DATA LINES —
--
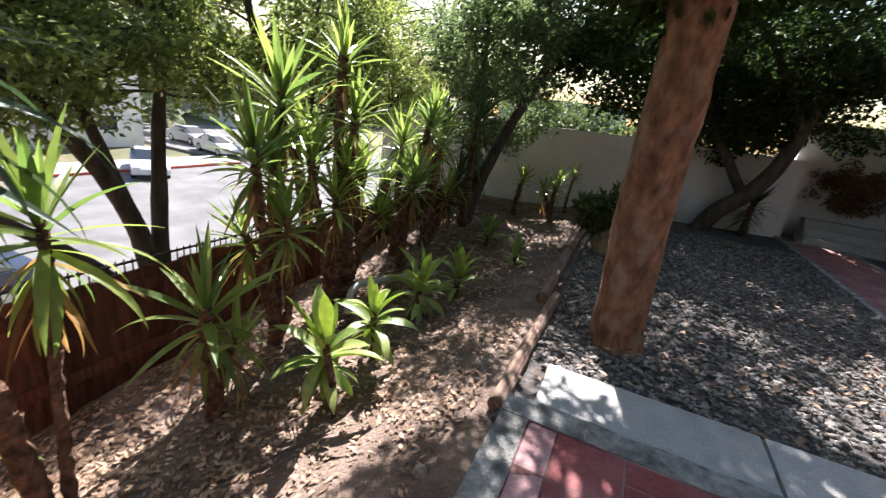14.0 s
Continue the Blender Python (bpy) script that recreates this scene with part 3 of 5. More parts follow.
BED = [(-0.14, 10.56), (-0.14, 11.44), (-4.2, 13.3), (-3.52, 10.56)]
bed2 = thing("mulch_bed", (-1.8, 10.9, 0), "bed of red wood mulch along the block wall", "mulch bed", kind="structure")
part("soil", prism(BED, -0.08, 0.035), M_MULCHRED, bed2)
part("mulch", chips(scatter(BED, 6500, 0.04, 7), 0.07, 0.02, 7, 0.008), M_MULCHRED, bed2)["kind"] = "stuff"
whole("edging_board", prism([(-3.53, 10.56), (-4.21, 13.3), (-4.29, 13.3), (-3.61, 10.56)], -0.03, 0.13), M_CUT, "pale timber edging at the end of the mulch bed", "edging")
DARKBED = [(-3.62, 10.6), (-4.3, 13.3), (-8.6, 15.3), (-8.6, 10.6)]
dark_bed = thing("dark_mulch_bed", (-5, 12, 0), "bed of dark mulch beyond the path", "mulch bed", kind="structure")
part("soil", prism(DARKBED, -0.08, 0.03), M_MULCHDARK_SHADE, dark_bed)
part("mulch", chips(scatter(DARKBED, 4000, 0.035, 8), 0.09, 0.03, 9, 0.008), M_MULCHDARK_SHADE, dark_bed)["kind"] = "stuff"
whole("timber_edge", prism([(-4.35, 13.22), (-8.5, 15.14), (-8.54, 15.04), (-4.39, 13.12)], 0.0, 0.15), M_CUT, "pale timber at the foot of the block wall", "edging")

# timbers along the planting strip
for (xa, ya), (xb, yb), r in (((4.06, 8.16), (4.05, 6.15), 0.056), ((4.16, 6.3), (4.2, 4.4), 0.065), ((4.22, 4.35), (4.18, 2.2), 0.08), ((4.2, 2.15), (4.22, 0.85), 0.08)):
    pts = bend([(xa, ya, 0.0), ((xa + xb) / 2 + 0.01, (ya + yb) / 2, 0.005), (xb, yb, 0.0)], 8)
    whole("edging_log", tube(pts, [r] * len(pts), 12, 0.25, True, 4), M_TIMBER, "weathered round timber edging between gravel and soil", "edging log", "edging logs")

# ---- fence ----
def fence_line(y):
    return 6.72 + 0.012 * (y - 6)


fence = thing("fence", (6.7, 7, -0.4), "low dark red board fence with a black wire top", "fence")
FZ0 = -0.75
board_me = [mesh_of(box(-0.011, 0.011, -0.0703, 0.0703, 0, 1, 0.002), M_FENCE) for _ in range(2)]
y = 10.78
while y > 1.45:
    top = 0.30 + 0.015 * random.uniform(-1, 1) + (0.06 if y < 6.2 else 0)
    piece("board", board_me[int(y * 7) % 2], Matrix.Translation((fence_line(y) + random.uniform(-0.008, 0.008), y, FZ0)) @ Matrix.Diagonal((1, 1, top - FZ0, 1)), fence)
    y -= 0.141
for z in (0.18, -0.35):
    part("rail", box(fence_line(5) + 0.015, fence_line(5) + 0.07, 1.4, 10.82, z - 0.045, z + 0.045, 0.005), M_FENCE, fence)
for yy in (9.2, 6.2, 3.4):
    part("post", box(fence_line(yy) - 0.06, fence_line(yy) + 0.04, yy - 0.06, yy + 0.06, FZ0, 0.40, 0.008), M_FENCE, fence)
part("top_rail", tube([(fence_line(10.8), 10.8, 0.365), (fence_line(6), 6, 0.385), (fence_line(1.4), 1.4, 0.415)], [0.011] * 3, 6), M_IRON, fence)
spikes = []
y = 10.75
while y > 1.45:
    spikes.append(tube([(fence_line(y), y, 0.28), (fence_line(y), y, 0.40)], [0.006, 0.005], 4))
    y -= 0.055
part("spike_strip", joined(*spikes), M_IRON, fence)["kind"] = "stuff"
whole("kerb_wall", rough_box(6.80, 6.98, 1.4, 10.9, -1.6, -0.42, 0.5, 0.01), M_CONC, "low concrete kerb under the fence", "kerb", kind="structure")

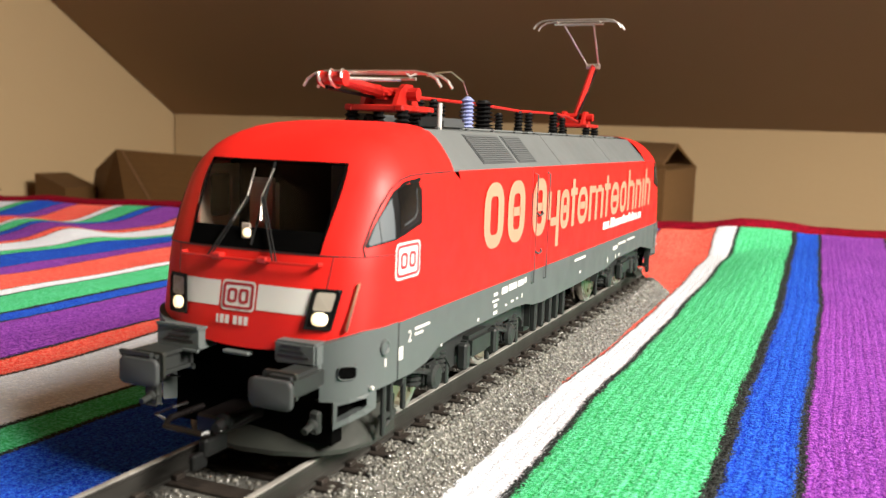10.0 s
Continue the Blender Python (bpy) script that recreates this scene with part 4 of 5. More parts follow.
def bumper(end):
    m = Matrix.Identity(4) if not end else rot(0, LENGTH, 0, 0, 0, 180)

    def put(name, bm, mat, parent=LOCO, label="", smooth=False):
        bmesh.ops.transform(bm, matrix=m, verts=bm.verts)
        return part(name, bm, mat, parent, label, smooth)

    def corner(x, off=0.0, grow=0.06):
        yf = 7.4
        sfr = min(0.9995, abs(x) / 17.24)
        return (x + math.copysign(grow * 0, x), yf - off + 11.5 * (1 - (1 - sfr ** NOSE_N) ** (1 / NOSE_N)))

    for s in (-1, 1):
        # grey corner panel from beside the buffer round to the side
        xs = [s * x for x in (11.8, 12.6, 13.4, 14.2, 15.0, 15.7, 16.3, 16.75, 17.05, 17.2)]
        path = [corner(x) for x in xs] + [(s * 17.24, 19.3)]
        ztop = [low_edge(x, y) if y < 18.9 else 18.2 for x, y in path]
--
WHAT THE EXERCISE ASKS — Write out all the records again, exactly, minus any pictures.

RESPONSE —
14.0 s
Continue the Blender Python (bpy) script that recreates this scene with part 3 of 5. More parts follow.
BED = [(-0.14, 10.56), (-0.14, 11.44), (-4.2, 13.3), (-3.52, 10.56)]
bed2 = thing("mulch_bed", (-1.8, 10.9, 0), "bed of red wood mulch along the block wall", "mulch bed", kind="structure")
part("soil", prism(BED, -0.08, 0.035), M_MULCHRED, bed2)
part("mulch", chips(scatter(BED, 6500, 0.04, 7), 0.07, 0.02, 7, 0.008), M_MULCHRED, bed2)["kind"] = "stuff"
whole("edging_board", prism([(-3.53, 10.56), (-4.21, 13.3), (-4.29, 13.3), (-3.61, 10.56)], -0.03, 0.13), M_CUT, "pale timber edging at the end of the mulch bed", "edging")
DARKBED = [(-3.62, 10.6), (-4.3, 13.3), (-8.6, 15.3), (-8.6, 10.6)]
dark_bed = thing("dark_mulch_bed", (-5, 12, 0), "bed of dark mulch beyond the path", "mulch bed", kind="structure")
part("soil", prism(DARKBED, -0.08, 0.03), M_MULCHDARK_SHADE, dark_bed)
part("mulch", chips(scatter(DARKBED, 4000, 0.035, 8), 0.09, 0.03, 9, 0.008), M_MULCHDARK_SHADE, dark_bed)["kind"] = "stuff"
whole("timber_edge", prism([(-4.35, 13.22), (-8.5, 15.14), (-8.54, 15.04), (-4.39, 13.12)], 0.0, 0.15), M_CUT, "pale timber at the foot of the block wall", "edging")

# timbers along the planting strip
for (xa, ya), (xb, yb), r in (((4.06, 8.16), (4.05, 6.15), 0.056), ((4.16, 6.3), (4.2, 4.4), 0.065), ((4.22, 4.35), (4.18, 2.2), 0.08), ((4.2, 2.15), (4.22, 0.85), 0.08)):
    pts = bend([(xa, ya, 0.0), ((xa + xb) / 2 + 0.01, (ya + yb) / 2, 0.005), (xb, yb, 0.0)], 8)
    whole("edging_log", tube(pts, [r] * len(pts), 12, 0.25, True, 4), M_TIMBER, "weathered round timber edging between gravel and soil", "edging log", "edging logs")

# ---- fence ----
def fence_line(y):
    return 6.72 + 0.012 * (y - 6)


fence = thing("fence", (6.7, 7, -0.4), "low dark red board fence with a black wire top", "fence")
FZ0 = -0.75
board_me = [mesh_of(box(-0.011, 0.011, -0.0703, 0.0703, 0, 1, 0.002), M_FENCE) for _ in range(2)]
y = 10.78
while y > 1.45:
    top = 0.30 + 0.015 * random.uniform(-1, 1) + (0.06 if y < 6.2 else 0)
    piece("board", board_me[int(y * 7) % 2], Matrix.Translation((fence_line(y) + random.uniform(-0.008, 0.008), y, FZ0)) @ Matrix.Diagonal((1, 1, top - FZ0, 1)), fence)
    y -= 0.141
for z in (0.18, -0.35):
    part("rail", box(fence_line(5) + 0.015, fence_line(5) + 0.07, 1.4, 10.82, z - 0.045, z + 0.045, 0.005), M_FENCE, fence)
for yy in (9.2, 6.2, 3.4):
    part("post", box(fence_line(yy) - 0.06, fence_line(yy) + 0.04, yy - 0.06, yy + 0.06, FZ0, 0.40, 0.008), M_FENCE, fence)
part("top_rail", tube([(fence_line(10.8), 10.8, 0.365), (fence_line(6), 6, 0.385), (fence_line(1.4), 1.4, 0.415)], [0.011] * 3, 6), M_IRON, fence)
spikes = []
y = 10.75
while y > 1.45:
    spikes.append(tube([(fence_line(y), y, 0.28), (fence_line(y), y, 0.40)], [0.006, 0.005], 4))
    y -= 0.055
part("spike_strip", joined(*spikes), M_IRON, fence)["kind"] = "stuff"
whole("kerb_wall", rough_box(6.80, 6.98, 1.4, 10.9, -1.6, -0.42, 0.5, 0.01), M_CONC, "low concrete kerb under the fence", "kerb", kind="structure")

10.0 s
Continue the Blender Python (bpy) script that recreates this scene with part 4 of 5. More parts follow.
def bumper(end):
    m = Matrix.Identity(4) if not end else rot(0, LENGTH, 0, 0, 0, 180)

    def put(name, bm, mat, parent=LOCO, label="", smooth=False):
        bmesh.ops.transform(bm, matrix=m, verts=bm.verts)
        return part(name, bm, mat, parent, label, smooth)

    def corner(x, off=0.0, grow=0.06):
        yf = 7.4
        sfr = min(0.9995, abs(x) / 17.24)
        return (x + math.copysign(grow * 0, x), yf - off + 11.5 * (1 - (1 - sfr ** NOSE_N) ** (1 / NOSE_N)))

    for s in (-1, 1):
        # grey corner panel from beside the buffer round to the side
        xs = [s * x for x in (11.8, 12.6, 13.4, 14.2, 15.0, 15.7, 16.3, 16.75, 17.05, 17.2)]
        path = [corner(x) for x in xs] + [(s * 17.24, 19.3)]
        ztop = [low_edge(x, y) if y < 18.9 else 18.2 for x, y in path]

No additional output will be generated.